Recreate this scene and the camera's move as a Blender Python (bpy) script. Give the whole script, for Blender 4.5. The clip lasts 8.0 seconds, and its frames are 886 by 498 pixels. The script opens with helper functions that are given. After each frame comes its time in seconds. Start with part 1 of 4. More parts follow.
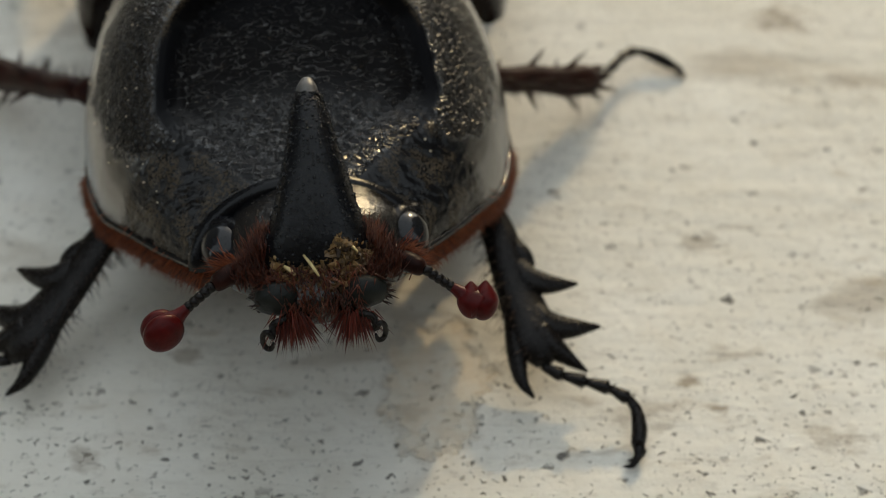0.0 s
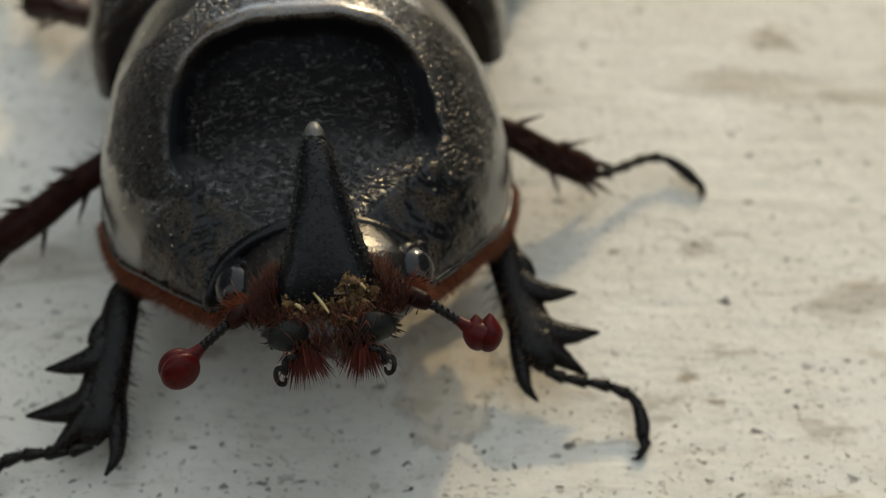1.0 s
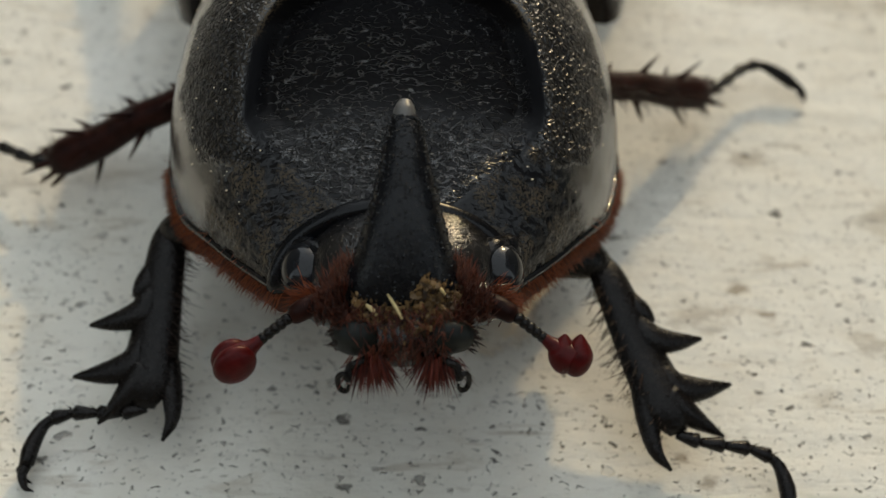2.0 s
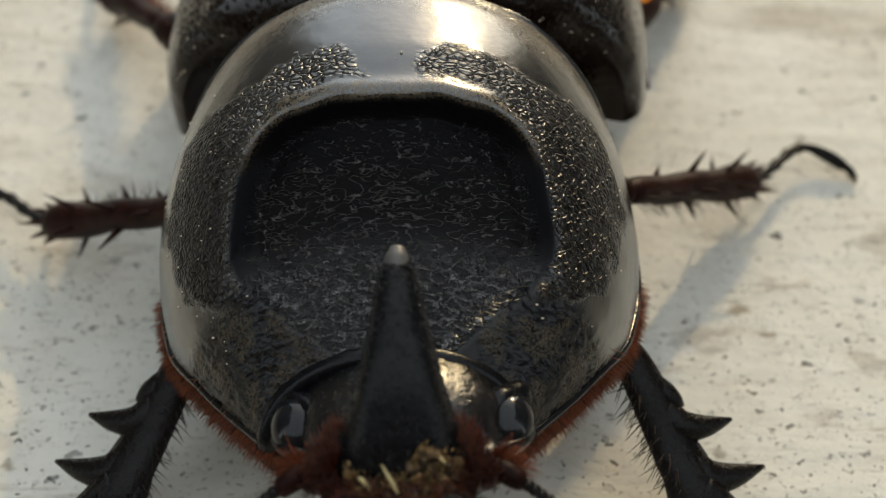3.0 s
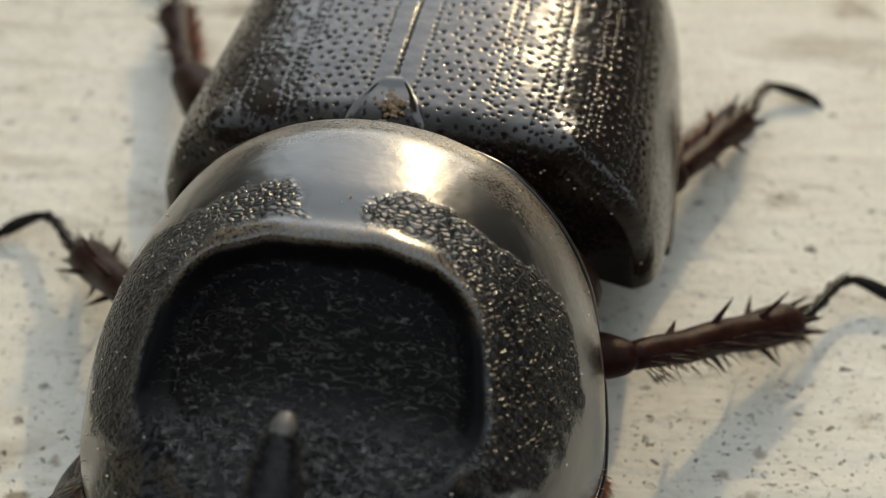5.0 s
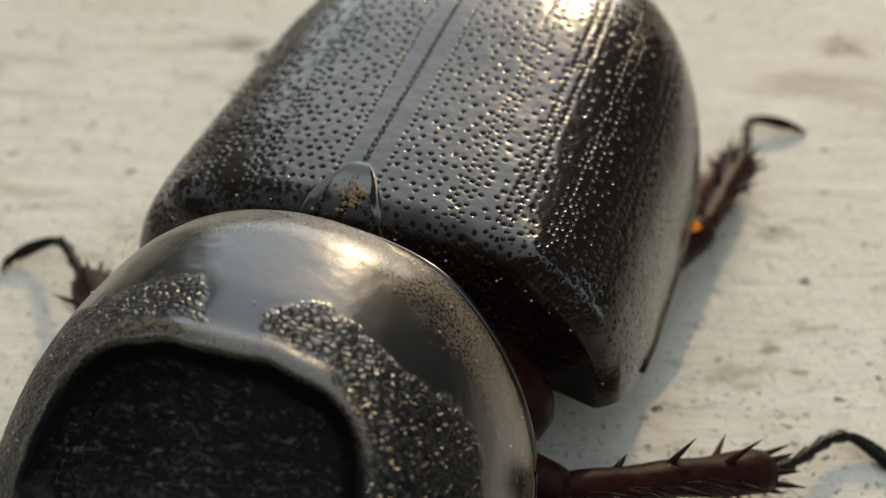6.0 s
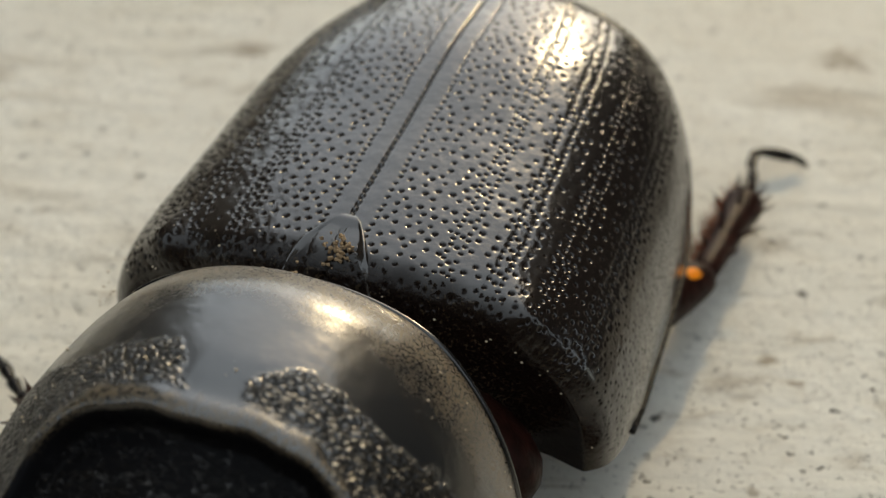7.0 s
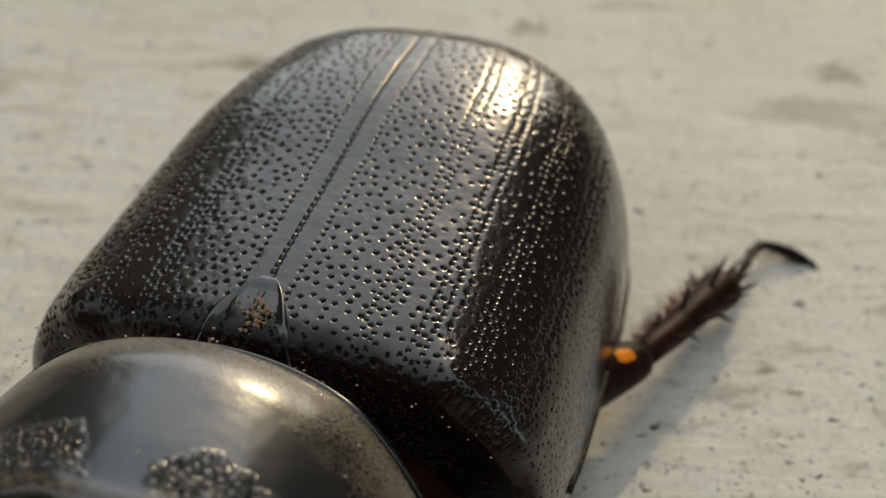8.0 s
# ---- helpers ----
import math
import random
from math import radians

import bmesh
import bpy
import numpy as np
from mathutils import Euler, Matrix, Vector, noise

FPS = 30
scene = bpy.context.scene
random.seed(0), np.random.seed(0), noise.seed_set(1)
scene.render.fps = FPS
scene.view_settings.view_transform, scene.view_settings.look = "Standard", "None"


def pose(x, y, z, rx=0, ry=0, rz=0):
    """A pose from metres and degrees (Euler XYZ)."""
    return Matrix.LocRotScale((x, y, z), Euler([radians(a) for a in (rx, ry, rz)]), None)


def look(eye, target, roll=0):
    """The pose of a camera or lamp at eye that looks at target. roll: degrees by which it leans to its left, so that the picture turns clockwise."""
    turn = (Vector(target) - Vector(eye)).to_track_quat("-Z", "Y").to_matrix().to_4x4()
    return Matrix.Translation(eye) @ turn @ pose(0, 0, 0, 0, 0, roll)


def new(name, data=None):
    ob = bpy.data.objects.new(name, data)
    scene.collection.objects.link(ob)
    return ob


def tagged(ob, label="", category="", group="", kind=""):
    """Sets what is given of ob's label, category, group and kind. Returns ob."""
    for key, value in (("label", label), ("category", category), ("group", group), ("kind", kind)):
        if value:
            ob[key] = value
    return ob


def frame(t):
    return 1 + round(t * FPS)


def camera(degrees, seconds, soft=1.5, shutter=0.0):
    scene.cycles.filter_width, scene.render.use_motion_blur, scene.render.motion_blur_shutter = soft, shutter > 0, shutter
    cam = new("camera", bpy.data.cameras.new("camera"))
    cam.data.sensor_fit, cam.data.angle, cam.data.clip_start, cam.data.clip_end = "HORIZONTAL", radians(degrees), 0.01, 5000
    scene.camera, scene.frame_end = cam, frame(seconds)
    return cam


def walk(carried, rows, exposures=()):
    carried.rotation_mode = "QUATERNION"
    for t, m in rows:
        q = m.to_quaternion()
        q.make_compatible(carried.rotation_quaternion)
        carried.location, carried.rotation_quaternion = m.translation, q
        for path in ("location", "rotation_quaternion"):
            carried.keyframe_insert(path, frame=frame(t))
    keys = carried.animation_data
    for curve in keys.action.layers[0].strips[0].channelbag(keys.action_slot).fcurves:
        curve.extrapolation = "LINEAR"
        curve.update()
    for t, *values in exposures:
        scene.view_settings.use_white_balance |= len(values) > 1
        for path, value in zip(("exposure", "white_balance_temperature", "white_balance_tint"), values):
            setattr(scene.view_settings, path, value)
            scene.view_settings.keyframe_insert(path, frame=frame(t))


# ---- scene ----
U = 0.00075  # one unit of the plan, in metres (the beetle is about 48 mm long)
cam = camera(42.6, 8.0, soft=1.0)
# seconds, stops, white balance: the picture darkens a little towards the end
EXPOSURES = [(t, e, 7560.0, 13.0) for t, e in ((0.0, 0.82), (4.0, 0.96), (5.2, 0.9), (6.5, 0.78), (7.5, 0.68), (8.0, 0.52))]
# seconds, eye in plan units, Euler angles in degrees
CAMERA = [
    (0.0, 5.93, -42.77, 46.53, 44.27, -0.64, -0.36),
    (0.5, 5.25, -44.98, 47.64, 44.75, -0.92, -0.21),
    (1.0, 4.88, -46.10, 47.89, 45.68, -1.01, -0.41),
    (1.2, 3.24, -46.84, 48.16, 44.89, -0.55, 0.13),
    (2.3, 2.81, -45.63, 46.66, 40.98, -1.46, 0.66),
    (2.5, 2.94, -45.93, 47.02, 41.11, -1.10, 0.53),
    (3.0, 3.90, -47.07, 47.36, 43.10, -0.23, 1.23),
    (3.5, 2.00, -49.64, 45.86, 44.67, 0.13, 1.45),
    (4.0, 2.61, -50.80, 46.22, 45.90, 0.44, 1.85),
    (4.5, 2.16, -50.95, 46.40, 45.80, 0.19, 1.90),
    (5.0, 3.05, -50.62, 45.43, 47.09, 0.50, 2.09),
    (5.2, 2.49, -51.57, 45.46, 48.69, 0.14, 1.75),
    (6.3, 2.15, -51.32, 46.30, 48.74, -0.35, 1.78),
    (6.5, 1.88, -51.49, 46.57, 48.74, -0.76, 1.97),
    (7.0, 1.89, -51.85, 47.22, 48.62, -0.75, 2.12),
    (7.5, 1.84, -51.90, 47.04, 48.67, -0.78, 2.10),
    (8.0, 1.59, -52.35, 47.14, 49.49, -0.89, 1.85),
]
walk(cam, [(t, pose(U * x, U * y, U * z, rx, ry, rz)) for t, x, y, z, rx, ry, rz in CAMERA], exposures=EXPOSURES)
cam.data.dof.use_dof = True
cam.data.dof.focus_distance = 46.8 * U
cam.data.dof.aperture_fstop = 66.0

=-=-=

(To be done)
Output a faithful copy of the data, with each picture left out.

(Answer in full)
Recreate this scene and the camera's move as a Blender Python (bpy) script. Give the whole script, for Blender 4.5. The clip lasts 8.0 seconds, and its frames are 886 by 498 pixels. The script opens with helper functions that are given. After each frame comes its time in seconds. Start with part 1 of 4. More parts follow.
0.0 s
1.0 s
2.0 s
3.0 s
5.0 s
6.0 s
7.0 s
8.0 s
# ---- helpers ----
import math
import random
from math import radians

import bmesh
import bpy
import numpy as np
from mathutils import Euler, Matrix, Vector, noise

FPS = 30
scene = bpy.context.scene
random.seed(0), np.random.seed(0), noise.seed_set(1)
scene.render.fps = FPS
scene.view_settings.view_transform, scene.view_settings.look = "Standard", "None"


def pose(x, y, z, rx=0, ry=0, rz=0):
    """A pose from metres and degrees (Euler XYZ)."""
    return Matrix.LocRotScale((x, y, z), Euler([radians(a) for a in (rx, ry, rz)]), None)


def look(eye, target, roll=0):
    """The pose of a camera or lamp at eye that looks at target. roll: degrees by which it leans to its left, so that the picture turns clockwise."""
    turn = (Vector(target) - Vector(eye)).to_track_quat("-Z", "Y").to_matrix().to_4x4()
    return Matrix.Translation(eye) @ turn @ pose(0, 0, 0, 0, 0, roll)


def new(name, data=None):
    ob = bpy.data.objects.new(name, data)
    scene.collection.objects.link(ob)
    return ob


def tagged(ob, label="", category="", group="", kind=""):
    """Sets what is given of ob's label, category, group and kind. Returns ob."""
    for key, value in (("label", label), ("category", category), ("group", group), ("kind", kind)):
        if value:
            ob[key] = value
    return ob


def frame(t):
    return 1 + round(t * FPS)


def camera(degrees, seconds, soft=1.5, shutter=0.0):
    scene.cycles.filter_width, scene.render.use_motion_blur, scene.render.motion_blur_shutter = soft, shutter > 0, shutter
    cam = new("camera", bpy.data.cameras.new("camera"))
    cam.data.sensor_fit, cam.data.angle, cam.data.clip_start, cam.data.clip_end = "HORIZONTAL", radians(degrees), 0.01, 5000
    scene.camera, scene.frame_end = cam, frame(seconds)
    return cam


def walk(carried, rows, exposures=()):
    carried.rotation_mode = "QUATERNION"
    for t, m in rows:
        q = m.to_quaternion()
        q.make_compatible(carried.rotation_quaternion)
        carried.location, carried.rotation_quaternion = m.translation, q
        for path in ("location", "rotation_quaternion"):
            carried.keyframe_insert(path, frame=frame(t))
    keys = carried.animation_data
    for curve in keys.action.layers[0].strips[0].channelbag(keys.action_slot).fcurves:
        curve.extrapolation = "LINEAR"
        curve.update()
    for t, *values in exposures:
        scene.view_settings.use_white_balance |= len(values) > 1
        for path, value in zip(("exposure", "white_balance_temperature", "white_balance_tint"), values):
            setattr(scene.view_settings, path, value)
            scene.view_settings.keyframe_insert(path, frame=frame(t))


# ---- scene ----
U = 0.00075  # one unit of the plan, in metres (the beetle is about 48 mm long)
cam = camera(42.6, 8.0, soft=1.0)
# seconds, stops, white balance: the picture darkens a little towards the end
EXPOSURES = [(t, e, 7560.0, 13.0) for t, e in ((0.0, 0.82), (4.0, 0.96), (5.2, 0.9), (6.5, 0.78), (7.5, 0.68), (8.0, 0.52))]
# seconds, eye in plan units, Euler angles in degrees
CAMERA = [
    (0.0, 5.93, -42.77, 46.53, 44.27, -0.64, -0.36),
    (0.5, 5.25, -44.98, 47.64, 44.75, -0.92, -0.21),
    (1.0, 4.88, -46.10, 47.89, 45.68, -1.01, -0.41),
    (1.2, 3.24, -46.84, 48.16, 44.89, -0.55, 0.13),
    (2.3, 2.81, -45.63, 46.66, 40.98, -1.46, 0.66),
    (2.5, 2.94, -45.93, 47.02, 41.11, -1.10, 0.53),
    (3.0, 3.90, -47.07, 47.36, 43.10, -0.23, 1.23),
    (3.5, 2.00, -49.64, 45.86, 44.67, 0.13, 1.45),
    (4.0, 2.61, -50.80, 46.22, 45.90, 0.44, 1.85),
    (4.5, 2.16, -50.95, 46.40, 45.80, 0.19, 1.90),
    (5.0, 3.05, -50.62, 45.43, 47.09, 0.50, 2.09),
    (5.2, 2.49, -51.57, 45.46, 48.69, 0.14, 1.75),
    (6.3, 2.15, -51.32, 46.30, 48.74, -0.35, 1.78),
    (6.5, 1.88, -51.49, 46.57, 48.74, -0.76, 1.97),
    (7.0, 1.89, -51.85, 47.22, 48.62, -0.75, 2.12),
    (7.5, 1.84, -51.90, 47.04, 48.67, -0.78, 2.10),
    (8.0, 1.59, -52.35, 47.14, 49.49, -0.89, 1.85),
]
walk(cam, [(t, pose(U * x, U * y, U * z, rx, ry, rz)) for t, x, y, z, rx, ry, rz in CAMERA], exposures=EXPOSURES)
cam.data.dof.use_dof = True
cam.data.dof.focus_distance = 46.8 * U
cam.data.dof.aperture_fstop = 66.0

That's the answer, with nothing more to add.